Vietnam, the world's third top exporter of rice, for instance, declared that it would cap exports this year at 4 million tons, from 4.5 million tons last year.

The cut in exports from India, the second top exporter last year, is even more dramatic with the volume expected to fall sharply to 250,000 this fiscal year from 5.5 million tons last year.

No choice but buy at any price

The clampdown on exports has led to the failure of the NFA to secure enough bids to cover tenders in December 2007 and January, March and April this year.
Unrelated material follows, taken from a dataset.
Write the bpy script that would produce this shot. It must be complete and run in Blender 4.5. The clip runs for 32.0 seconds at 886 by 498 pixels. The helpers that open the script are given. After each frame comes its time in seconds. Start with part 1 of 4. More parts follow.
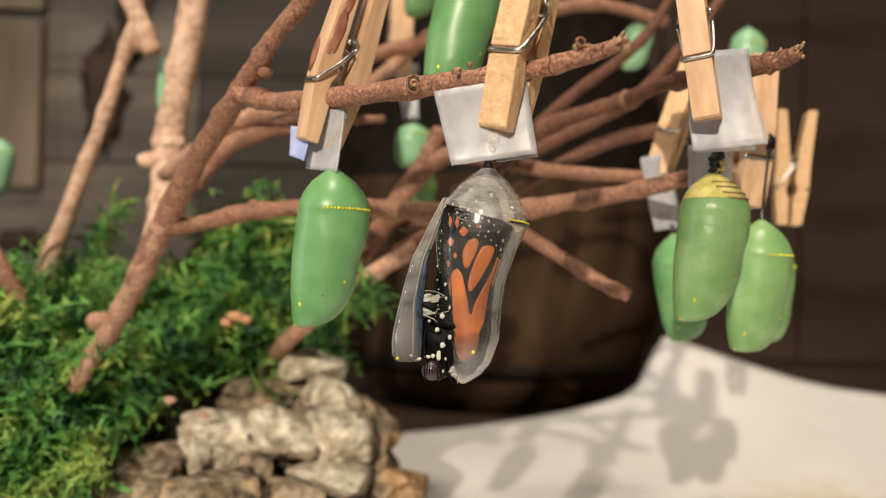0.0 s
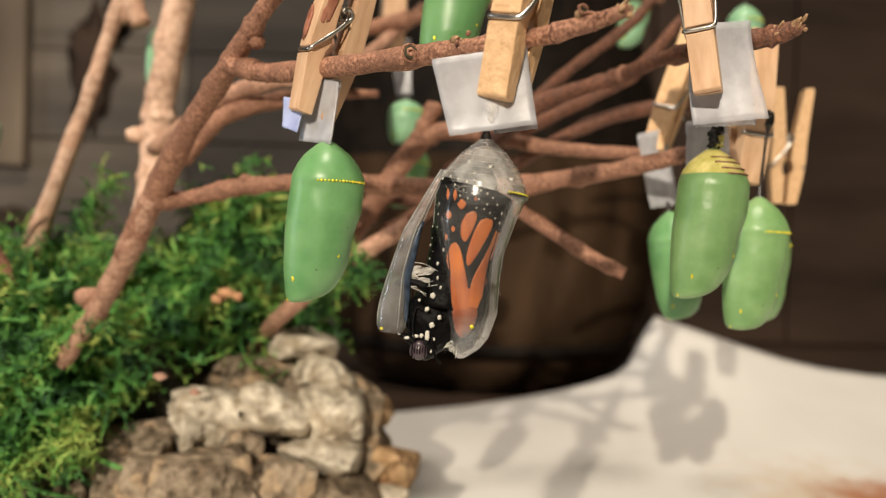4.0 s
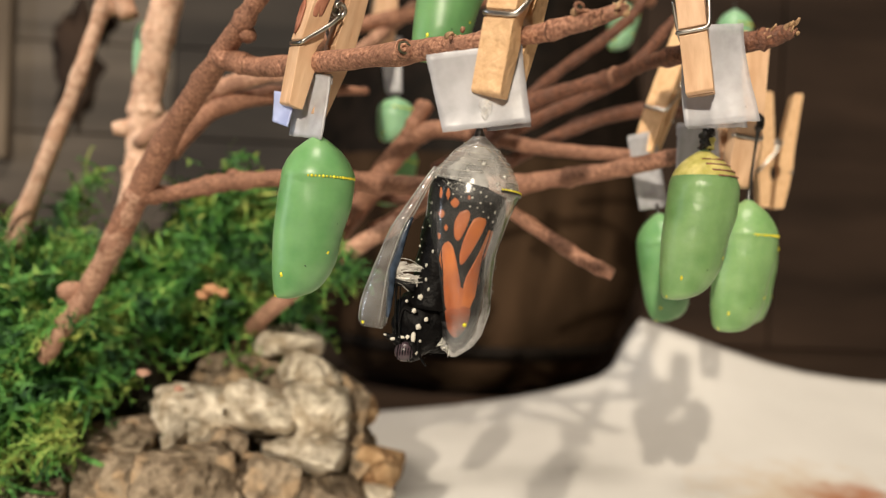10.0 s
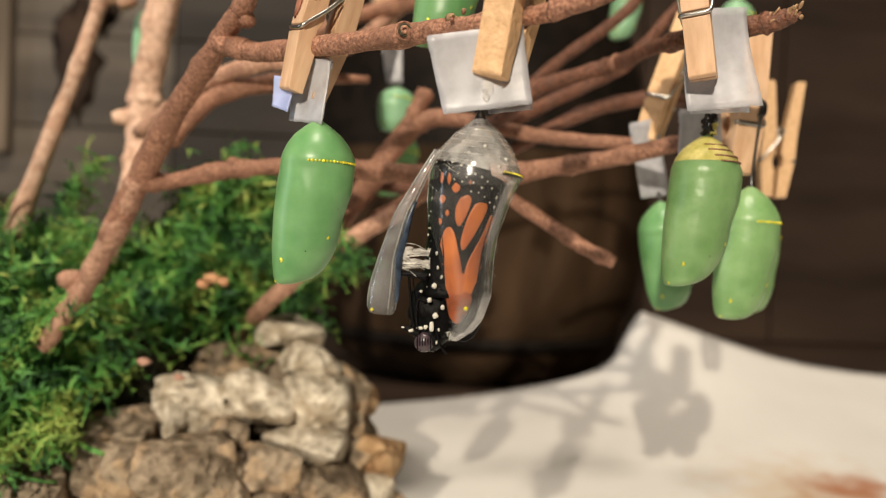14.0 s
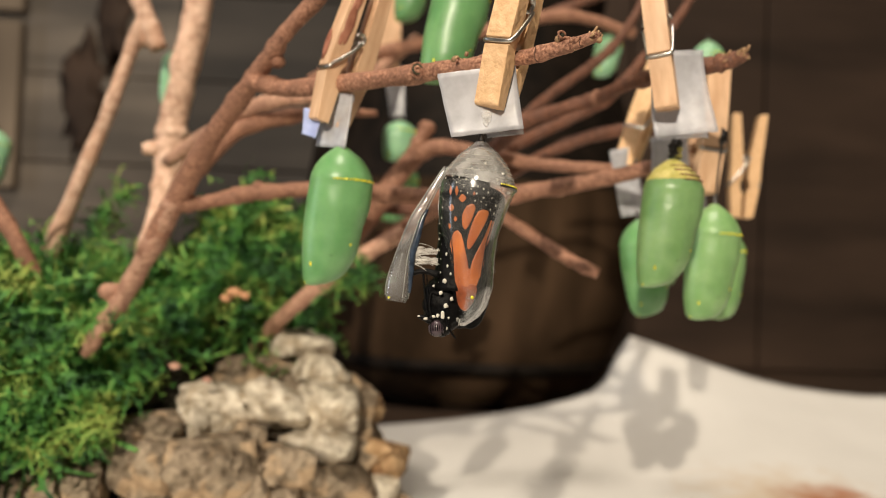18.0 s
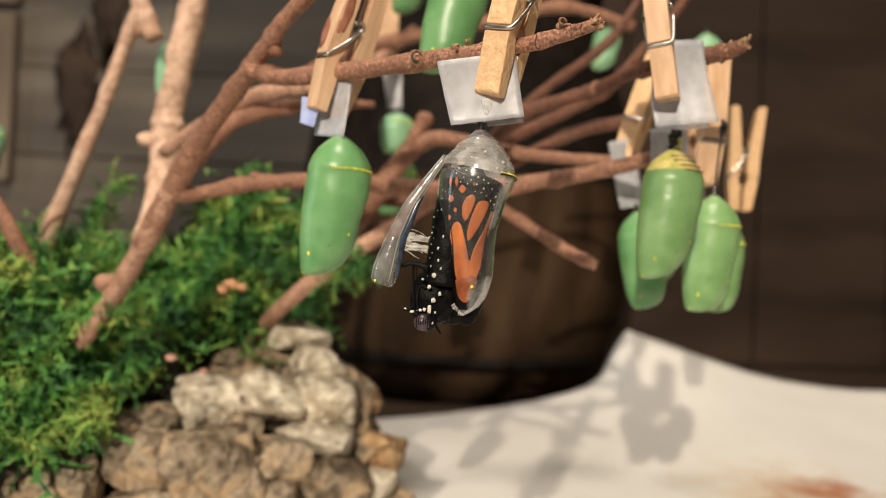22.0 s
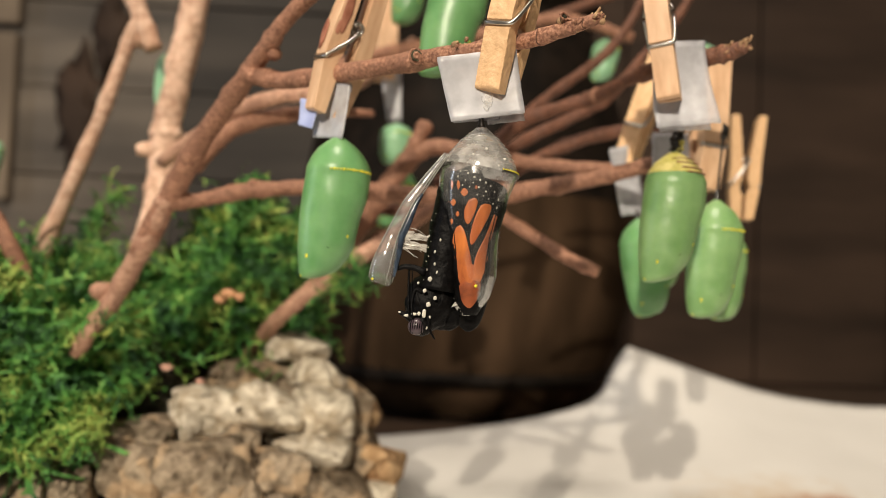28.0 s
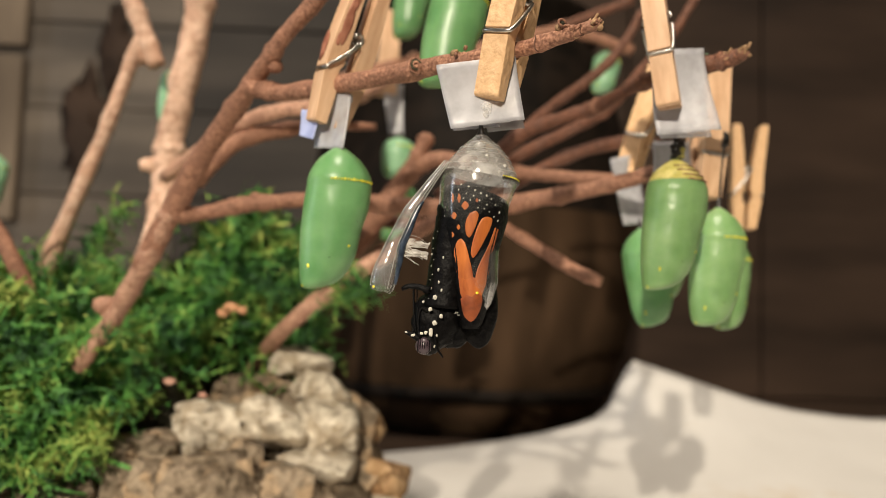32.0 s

Chances are high that the government will again fail to attract enough bids in May.

Given the ever tightening supply, the Philippines has no choice but to purchase the rice it needs at any price.

According to a 2006 study by the Southeast Asian Regional Center for Graduate Study and Research in Agriculture based in Los Baños, Laguna, rice accounts for 25 percent of the food expenses of the poorest 30 percent of the Filipino population.

"Rice prices, therefore, have a significant impact on the well-being of Filipinos, including the small rice producers, most of whom are net buyers of rice for household consumption," the paper said.

Catching up

The unabated increase in the price of rice to over P30 a kilo for commercial varieties and P18.25 for the rice imported by the NFA has thus suddenly made rice self-sufficiency and agriculture development the priorities of President Gloria Macapagal-Arroyo.

The Philippines certainly has a lot of catching up to do.

For a sector that accounts for close to 19 percent of the Gross Domestic Product and employs 35 percent of the labor force, agriculture has not received the attention and support that it richly deserves.

Data from the General Appropriations Act show that the Department of Agriculture only got an average of 2 percent of the annual budget over the past six years.

Price of agri neglect

The most that the department got to fulfill its mandate to make sure that Filipinos have enough to eat and that the sector continues to help drive economic growth was 2.4 percent of the budget in 2002, before dipping to 1.6 percent in 2005 and 2007.

This year is no different, with Congress allotting P24.7 billion for the agriculture sector, equivalent to a mere 2 percent of the total budget this year of P1.227 trillion.

Congress passed the Agriculture and Fisheries Modernization Act to enhance the global competitiveness of the agriculture sector in 1997 but it was not backed by the budget that it needed.

Now the country is literally paying the consequence of neglect, and beleaguered Agriculture Secretary Arthur Yap admits as much.

"Yes, we have neglected agriculture and it was only recently that we started to fund irrigation, seeds and post-harvest programs of the government," Yap told the Philippine Daily Inquirer (parent company of INQUIRER.net).

Emergency package

The emergency package of measures to address the country's food crunch by raising harvests of palay, corn and other food crops is summarized in the ambitious P43.7-billion FIELDS program unveiled during the April 4 food summit by Ms Arroyo.

The program will focus on fertilizer, irrigation, education and training of farmers and fisherfolk, loans, dryers and other post-harvest facilities and seeds of the high-yielding, hybrid varieties.

Agriculture Undersecretary Bernie Fondevilla said the FIELDS program covers the following:

• P500 million for fertilizer support, with special focus on the use of organic fertilizers.

• P6 billion for irrigation, with the goal of rehabilitating all irrigation systems by 2010.

• P6 billion for farm-to-market roads and other rural infrastructure.

• P5 billion for education, extension and training of farmers in new technologies, research and development on how to increase yields and lower production costs.

• P15 billion in loans and credit for farmers, fisherfolk and other small rural borrowers.

• P2 billion for dryers and other post-harvest support like storage facilities.

• P9.2 billion for hybrid and certified seed production and subsidies until 2010.

2010 target

The target is to plant certified seeds in 600,000 hectares this year and hybrid seeds in 900,000 hectares over the next two years.

The hope is that by implementing these grand programs, the Philippines would be able, as early as 2010, to go back to the glory days when it had enough rice to feed its people.